Similar to putting a cherry on top of an ice cream sundae, the University of North Georgia (UNG) celebrated the Convocation Center reaching its construction pinnacle with a Topping Out ceremony July 25 on the Dahlonega Campus.

"It's a symbolic gesture of installing the steel that reaches to the highest point of the building," said Ken Crowe, UNG assistant vice president for facilities, who can see the daily progress from two cameras streaming the activity live online.

Several UNG and Juneau Construction Co. officials, invited guests, and the construction crew watched as a crane lifted and set into place the final steel piece of steel adorned with UNG and U.S. flags.

"It's been magical," UNG President Dr. Bonita Jacobs said of the progress. "And I'd be remiss if I didn't thank the staff who worked with the external contractors to create a beautiful and exceptional building."

Jacobs expects the facility will become a hub of activity for the university and the area, further increasing UNG’s economic impact on the region.

The new 103,000-square-foot multiuse facility on the southwest side of campus will take over as the main arena for large activities at UNG, including concerts, sporting events, and military training exercises. Currently, many of those events occur in the aging and seat-limited Memorial Hall, which was built in 1960 with a capacity of 1,049. It will also host community and regional events, such as job fairs, tournaments, and large-scale meetings.

"It was designed for an enrollment of 1,000 students," said Mac McConnell, UNG's senior vice president for business and finance. "Now, we are approaching 8,000 students on the Dahlonega Campus and nearly 19,000 students across the university. So the Convocation Center is really a transformational space."

Crowe agreed, pointing out UNG and the surrounding community will have a venue large enough to bring more concerts and events to the area.

"Only a limited number of acts can come to a 1,000-seat arena," he said. "But with the 3,600-seat arena, its acoustics, and sound and video equipment, we will have the ability to get more entertainment for students."

The Convocation Center also will house the Department of Kinesiology with its offices, labs and classrooms.

The new Convocation Center will have a significant impact on UNG's graduation ceremonies.

"Spring semester, we had six commencements across two campuses," McConnell said. "We can reduce the number of ceremonies while not reducing the number of tickets available for family members to come to the commencement of their graduates."

Plus, the state-of-the-art building is meant to last, he said.

"I'm 52 and may be able to see my granddaughter graduate from here 30 years from now," Crowe said, explaining he doesn’t have a grandchild yet.

But UNG students, faculty, and staff will have to wait more than six months before stepping into the building.

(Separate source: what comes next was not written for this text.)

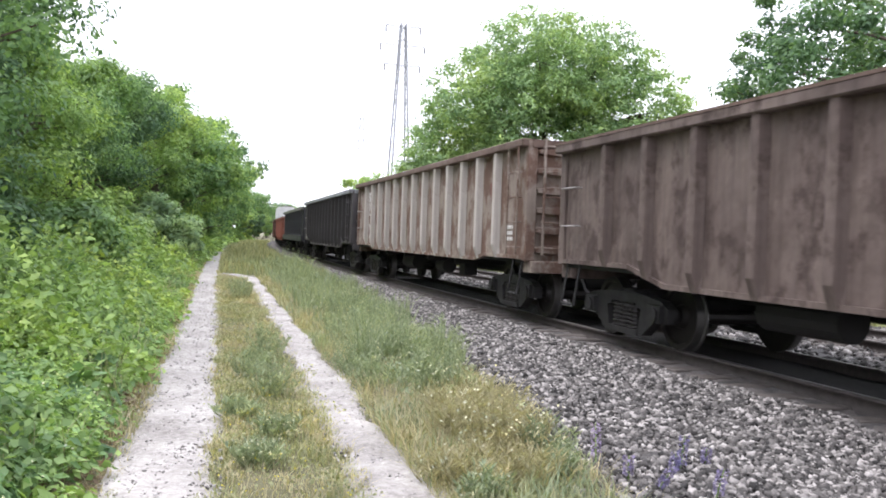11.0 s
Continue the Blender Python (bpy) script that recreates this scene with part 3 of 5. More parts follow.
# bushy weeds standing in the grass: place, height, radius, kind
HERBS = [(1.04, 19.7, 0.45, 0.28, "m"), (0.88, 10.2, 0.40, 0.2, "m"), (0.74, 7.9, 0.34, 0.23, "m"), (0.62, 9.0, 0.28, 0.2, "m"), (2.76, 22.9, 0.75, 0.6, "t"), (2.8, 19.0, 0.57, 0.5, "t"), (3.5, 33.0, 0.8, 0.7, "t"), (3.1, 27.5, 0.7, 0.6, "t"),
         (2.77, 13.2, 0.45, 0.36, "t"), (2.27, 12.4, 0.34, 0.34, "t"), (2.36, 9.6, 0.5, 0.3, "t"), (2.58, 9.1, 0.52, 0.29, "t"), (2.98, 10.0, 0.5, 0.24, "t"), (1.78, 8.2, 0.3, 0.28, "t"), (2.07, 7.8, 0.4, 0.27, "t"), (2.45, 8.0, 0.42, 0.25, "t"), (1.76, 9.2, 0.3, 0.25, "l"),
         (2.13, 10.1, 0.41, 0.31, "l"), (2.65, 11.1, 0.42, 0.3, "l"), (2.45, 5.5, 0.26, 0.16, "l"), (2.3, 4.9, 0.22, 0.14, "l"), (1.62, 4.5, 0.2, 0.14, "l"), (2.11, 5.8, 0.33, 0.26, "d"), (2.29, 5.6, 0.30, 0.22, "d"), (1.87, 6.0, 0.27, 0.2, "d"), (1.7, 4.8, 0.26, 0.2, "d"),
         (2.0, 4.7, 0.26, 0.2, "d"), (1.5, 5.0, 0.16, 0.15, "d"), (2.54, 6.7, 0.29, 0.24, "d"), (2.05, 6.6, 0.27, 0.24, "d"), (3.0, 16.0, 0.45, 0.4, "t"), (2.5, 15.5, 0.4, 0.4, "t"), (0.45, 5.6, 0.13, 0.16, "l"), (0.62, 6.3, 0.14, 0.18, "l"), (0.4, 7.0, 0.14, 0.16, "m")]
for k, (x, y, h, r, kind) in enumerate(HERBS):
    mat, name, head = {"m": (M_HERB, "grey-green bushy weed between the wheel ruts", None), "t": (M_HERB, "tall grey-green feathery weed beside the ballast", None),
                       "l": (M_TALLGRASS, "light-green weed with small pale flowers", M_FLOWER), "d": (M_STRAW, "dry straw-brown weed gone to seed", M_FLOWER if k % 2 else None)}[kind]
    herb((x, y, 0), h * 1.08, r * 1.15, 900 + k, int(22 + 95 * r), (0.05 if kind != "d" else 0.085) * (1 + 0.025 * y), mat, name, head, 0.2 if kind != "d" else 0.06)
# low tufts that break the edges of the ruts, and dead leaves along the foot of the bank
n = 260
for mat, word in ((M_GRASS, "low green tufts on the edges of the ruts"), (M_DRY, "low dry tufts on the edges of the ruts")):
    cy = 3.6 + 24 * rng.random(n) ** 1.6
    cx = path_x(cy) + np.array([-0.40, 0.36, 1.04, 1.64])[rng.integers(0, 4, n)] + rng.normal(0, 0.05, n)
    q = 46
    X = (cx[:, None] + rng.normal(0, 1, (n, q)) * rng.uniform(0.02, 0.07, (n, 1))).ravel()
    Y = (cy[:, None] + rng.normal(0, 1, (n, q)) * rng.uniform(0.03, 0.12, (n, 1))).ravel()
    blades("grass", X, Y, 0 * X, rng.uniform(0.02, 0.085, n * q), 0.006 * (1 + 0.05 * Y), mat, word, "grass", rng, 0.9)
X, Y = spread(5200, 3.3, 30, lambda y: path_x(y) - 0.68, lambda y: path_x(y) - 0.34, 1.6)
P = np.stack([X, Y, rng.uniform(0.015, 0.05, len(X))], 1)
tagged(new("leaf_litter", leaf_mesh("leaf_litter", P, rng.normal(0, 0.4, P.shape) + np.array([0, 0, 1.0]), rng.uniform(0.02, 0.06, len(X)), 0.5, M_LITTER, rng)), "brown dead leaves along the lane", "leaf litter", kind="stuff")


def spikes(n, place_x, place_y, h, material, label, name, size=0.026):
    root = tagged(new(name), label, "flowers", "flowering weeds")
    P = []
    for k in range(n):
        x, y = place_x + random.gauss(0, 0.16), place_y + random.gauss(0, 0.2)
        hh = h * random.uniform(0.6, 1.15)
        lean = random.gauss(0, 0.05), random.gauss(0, 0.05)
        bm = bmesh.new()
        tube(bm, (x, y, 0), (x + lean[0], y + lean[1], hh), 0.006, 0.003, 4, False)
        part("stem", bm, M_WEED, root)
        for q in range(80):
            f = random.uniform(0.3, 1.0)
            a = random.uniform(0, 6.28)
            P.append((x + lean[0] * f + 0.03 * math.cos(a), y + lean[1] * f + 0.03 * math.sin(a), hh * f))
    P = np.array(P)
    part("blossom", leaf_mesh("blossom", P, rng.normal(size=P.shape), size, 0.7, material, rng), material, root, "small coloured blossoms")
    return root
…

The nearly $40 million facility is set to open in February 2018.

It will be well worth the wait, McConnell said.

"This has been a No. 1 priority for me for well over a decade," he said. "It took that long to secure funding to have it built."

However, he said he is satisfied to finally see the newest anchor for the Dahlonega Campus.

"When I look north toward Price Memorial Hall with that gold steeple, it's an anchor," he said. "When I look to the south and see the Library and Technology Center, I see an anchor. And when I look west and I see the Health and Natural Sciences Building, that's an anchor."

The Convocation Center will become the newest anchor on the southwest side of campus, just off Morrison Moore Parkway. In fact, the three-story center is located near the residence halls. Crowe said that is one more bonus for students.

"Students can walk out their back door of their residence hall and two minutes later, they are sitting in their seats in the new Convocation Center," he said.